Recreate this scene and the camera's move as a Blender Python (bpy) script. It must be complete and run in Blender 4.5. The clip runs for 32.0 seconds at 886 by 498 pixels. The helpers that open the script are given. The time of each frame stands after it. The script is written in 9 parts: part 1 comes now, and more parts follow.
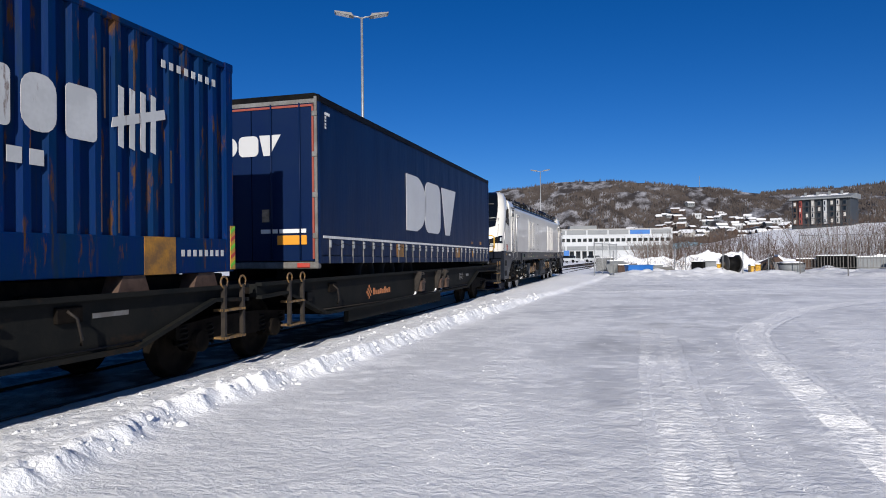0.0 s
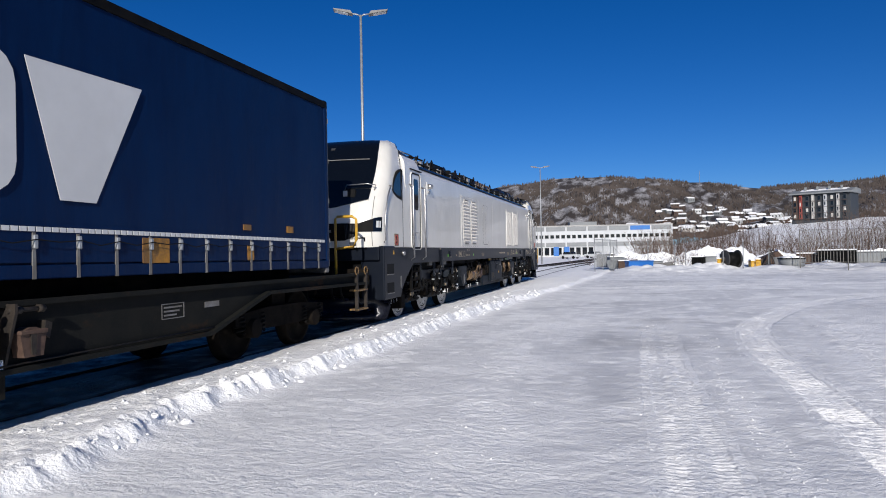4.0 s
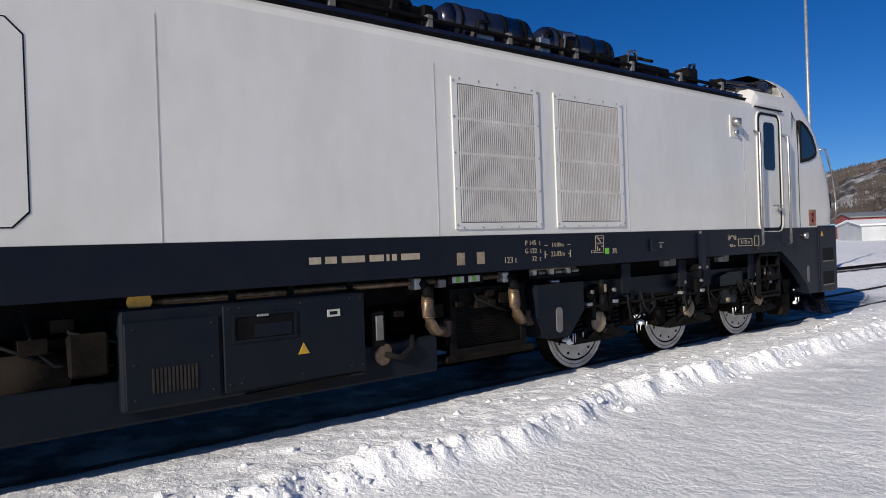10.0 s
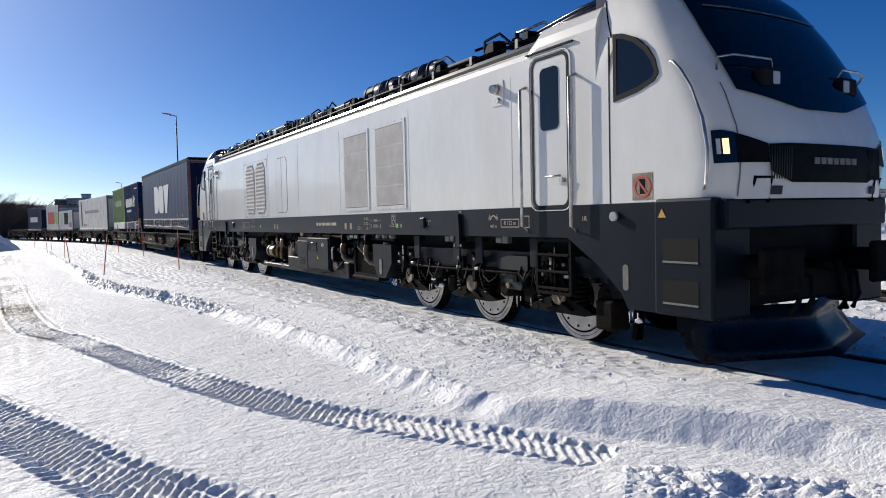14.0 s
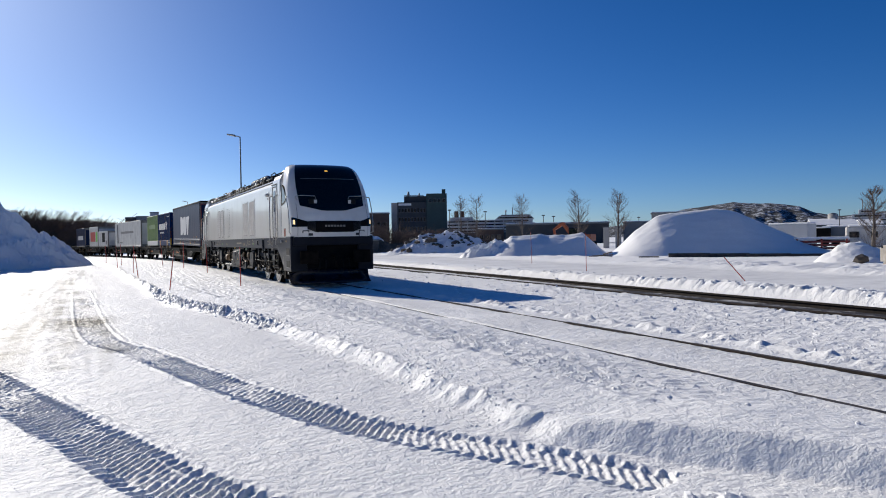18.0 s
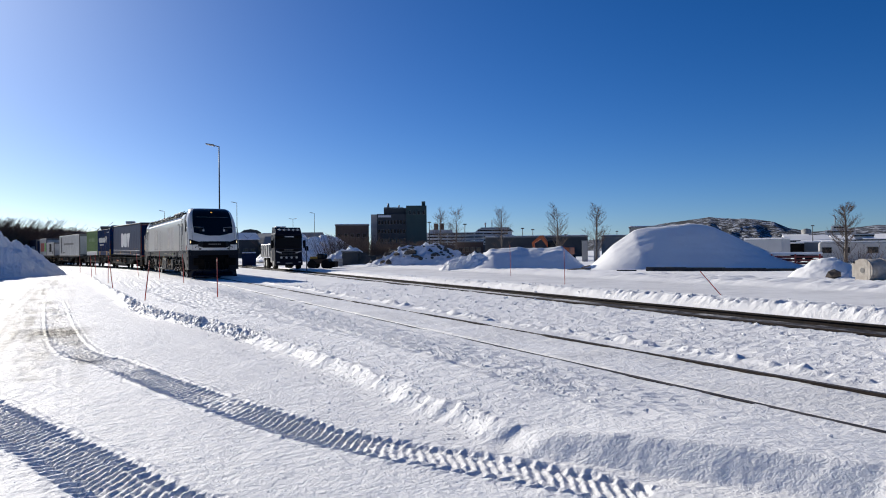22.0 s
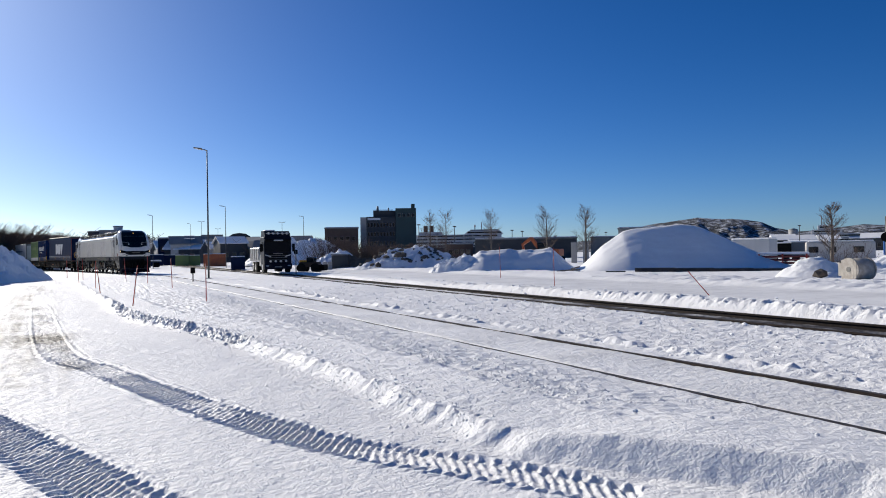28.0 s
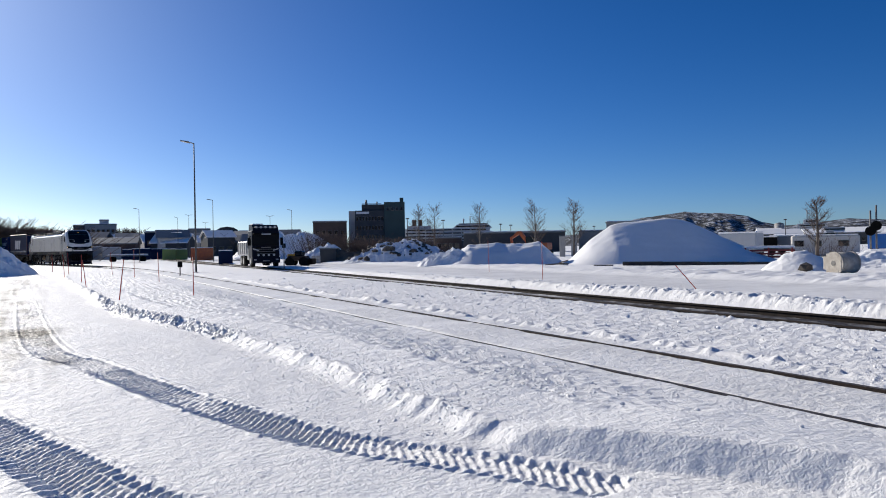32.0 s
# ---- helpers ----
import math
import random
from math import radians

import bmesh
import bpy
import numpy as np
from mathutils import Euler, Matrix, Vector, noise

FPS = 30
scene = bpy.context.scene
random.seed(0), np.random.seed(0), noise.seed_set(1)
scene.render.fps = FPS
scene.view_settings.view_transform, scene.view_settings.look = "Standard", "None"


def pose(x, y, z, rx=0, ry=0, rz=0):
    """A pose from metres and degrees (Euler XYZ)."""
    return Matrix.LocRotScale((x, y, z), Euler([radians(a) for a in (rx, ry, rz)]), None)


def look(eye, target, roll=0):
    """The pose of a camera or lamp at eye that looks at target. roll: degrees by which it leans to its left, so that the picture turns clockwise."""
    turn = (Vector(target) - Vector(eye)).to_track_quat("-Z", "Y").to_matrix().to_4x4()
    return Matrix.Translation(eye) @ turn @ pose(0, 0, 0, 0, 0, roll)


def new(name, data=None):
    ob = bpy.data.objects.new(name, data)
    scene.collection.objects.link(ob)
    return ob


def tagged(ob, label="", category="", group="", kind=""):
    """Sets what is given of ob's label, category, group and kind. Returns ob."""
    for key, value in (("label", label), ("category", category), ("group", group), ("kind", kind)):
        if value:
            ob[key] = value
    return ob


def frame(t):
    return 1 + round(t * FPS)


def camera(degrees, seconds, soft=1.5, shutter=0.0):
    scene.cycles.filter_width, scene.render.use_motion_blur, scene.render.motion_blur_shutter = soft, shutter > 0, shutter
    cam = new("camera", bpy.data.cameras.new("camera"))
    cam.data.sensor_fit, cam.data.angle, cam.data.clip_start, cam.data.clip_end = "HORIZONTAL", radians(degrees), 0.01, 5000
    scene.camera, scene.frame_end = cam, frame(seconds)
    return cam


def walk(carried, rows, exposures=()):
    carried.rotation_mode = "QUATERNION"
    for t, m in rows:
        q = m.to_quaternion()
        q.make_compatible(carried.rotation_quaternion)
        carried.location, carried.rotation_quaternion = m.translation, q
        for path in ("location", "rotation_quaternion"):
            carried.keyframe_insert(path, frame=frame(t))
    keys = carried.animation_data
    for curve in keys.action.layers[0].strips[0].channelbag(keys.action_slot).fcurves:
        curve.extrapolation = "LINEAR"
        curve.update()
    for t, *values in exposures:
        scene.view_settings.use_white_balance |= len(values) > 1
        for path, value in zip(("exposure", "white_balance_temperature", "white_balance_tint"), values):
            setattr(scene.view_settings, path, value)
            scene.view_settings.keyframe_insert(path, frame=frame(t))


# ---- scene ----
cam = camera(64.81, 32.0, soft=1.0)
PATH = [
    (0, -0.004, 0.011, 1.506, 90.57, 0.70, 17.07),
    (0.5, 0.002, 0.002, 1.505, 90.56, 0.55, 17.39),
    (1, -0.006, -0.016, 1.508, 90.46, 0.57, 17.38),
    (1.5, -0.007, -0.026, 1.504, 90.35, 0.76, 17.31),
    (2, -0.002, -0.023, 1.503, 90.33, 0.81, 17.07),
    (2.5, -0.000, -0.019, 1.507, 90.19, 0.90, 16.64),
    (3, -0.008, -0.024, 1.510, 90.06, 0.99, 16.55),
    (3.5, -0.001, -0.029, 1.507, 90.18, 1.09, 16.88),
    (4, -0.003, -0.029, 1.510, 90.32, 1.07, 17.09),
    (4.5, -0.006, -0.031, 1.510, 90.47, 1.00, 17.24),
    (5, -0.009, -0.034, 1.510, 90.63, 0.92, 17.36),
    (5.5, -0.012, -0.038, 1.507, 90.80, 0.92, 17.48),
    (6, -0.009, -0.017, 1.509, 90.98, 1.05, 17.65),
    (6.5, -0.002, 0.008, 1.502, 90.93, 1.27, 17.99),
    (7, -0.005, 0.010, 1.501, 90.92, 1.37, 18.68),
    (7.5, -0.021, 0.002, 1.510, 90.86, 1.48, 19.77),
    (8, -0.031, 0.015, 1.515, 90.80, 1.75, 20.81),
    (8.5, -0.053, 0.039, 1.516, 90.17, 1.77, 23.55),
    (9, -0.111, 0.064, 1.532, 90.15, 1.83, 31.38),
    (9.5, -0.160, 0.095, 1.551, 90.57, 1.86, 40.30),
    (10, -0.233, 0.093, 1.567, 89.71, 2.01, 51.10),
    (10.5, -0.237, 0.127, 1.577, 90.11, 1.91, 62.21),
    (11, -0.196, 0.114, 1.577, 89.85, 1.57, 75.14),
    (11.5, -0.127, 0.099, 1.572, 88.97, 1.42, 92.70),
    (12, -0.114, 0.084, 1.562, 87.95, 1.49, 108.50),
    (12.5, -0.100, 0.027, 1.553, 87.60, 2.20, 122.56),
    (13, -0.108, 0.043, 1.552, 88.57, 1.50, 135.79),
    (13.5, -0.086, 0.010, 1.555, 87.98, 0.74, 144.30),
    (14, -0.097, -0.026, 1.544, 87.47, 1.33, 149.73),
    (14.5, -0.093, -0.022, 1.546, 88.19, 1.42, 151.87),
    (15, -0.087, -0.022, 1.543, 88.55, 1.54, 153.22),
    (15.5, -0.085, -0.023, 1.541, 88.68, 1.65, 153.95),
    (16, -0.087, -0.025, 1.539, 88.70, 1.70, 154.26),
    (16.5, -0.091, -0.028, 1.537, 88.74, 1.64, 154.32),
    (17, -0.097, -0.028, 1.540, 88.92, 1.42, 154.33),
    (17.5, -0.093, -0.025, 1.535, 89.11, 1.26, 154.49),
    (18, -0.087, -0.021, 1.535, 89.12, 1.01, 154.30),
    (18.5, -0.081, -0.025, 1.533, 89.27, 0.99, 154.14),
    (19, -0.083, -0.023, 1.532, 89.42, 0.79, 154.07),
    (19.5, -0.085, -0.021, 1.531, 89.54, 0.66, 153.80),
    (20, -0.082, -0.017, 1.536, 89.68, 0.59, 153.68),
    (20.5, -0.088, -0.018, 1.535, 89.75, 0.55, 153.60),
    (21, -0.090, -0.019, 1.536, 90.03, 0.54, 153.09),
    (21.5, -0.091, -0.018, 1.539, 90.12, 0.70, 152.81),
    (22, -0.094, -0.019, 1.533, 90.10, 0.53, 152.62),
    (22.5, -0.088, -0.017, 1.535, 90.11, 0.56, 152.63),
    (23, -0.096, -0.016, 1.536, 90.44, 0.49, 152.71),
    (23.5, -0.092, -0.012, 1.536, 90.40, 0.54, 152.26),
    (24, -0.094, -0.009, 1.538, 90.72, 0.57, 151.93),
    (24.5, -0.087, -0.010, 1.536, 90.43, 0.59, 151.89),
    (25, -0.092, -0.007, 1.537, 90.30, 0.54, 152.02),
    (25.5, -0.094, -0.012, 1.538, 90.19, 0.55, 152.09),
    (26, -0.089, -0.012, 1.538, 90.17, 0.60, 152.06),
    (26.5, -0.088, -0.011, 1.539, 90.19, 0.69, 151.97),
    (27, -0.091, -0.012, 1.539, 90.24, 0.79, 151.87),
    (27.5, -0.097, -0.012, 1.539, 90.28, 0.89, 151.79),
    (28, -0.096, -0.010, 1.539, 90.28, 0.96, 151.78),
    (28.5, -0.096, -0.011, 1.540, 90.36, 1.02, 151.85),
    (29, -0.099, -0.013, 1.543, 90.52, 1.01, 151.65),
    (29.5, -0.091, -0.006, 1.541, 90.58, 1.06, 151.64),
    (30, -0.091, -0.006, 1.542, 90.57, 1.06, 151.53),
    (30.5, -0.100, -0.003, 1.542, 90.50, 1.02, 151.41),
    (31, -0.095, -0.007, 1.542, 90.55, 1.15, 151.35),
    (31.5, -0.092, -0.004, 1.542, 90.33, 1.11, 150.75),
    (32, -0.099, -0.007, 1.537, 89.76, 0.96, 150.85),
]
walk(cam, [(t, pose(x, y, z, a, b, c)) for t, x, y, z, a, b, c in PATH], [(0, -0.08, 6280, 11), (7, -0.13, 6300, 11), (9, -0.17, 6450, 11), (10, -0.14, 6530, 11), (11, 0.02, 6580, 11), (12, 0.05, 6600, 10), (14, 0.06, 6600, 9), (17, 0.01, 6550, 9), (21, 0.05, 6550, 9), (32, 0.07, 6550, 9)])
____
→ **Task description**
Look over the listing above. Pick out and copy every line that includes "from".

→ **Solution**
from math import radians
from mathutils import Euler, Matrix, Vector, noise
    """A pose from metres and degrees (Euler XYZ)."""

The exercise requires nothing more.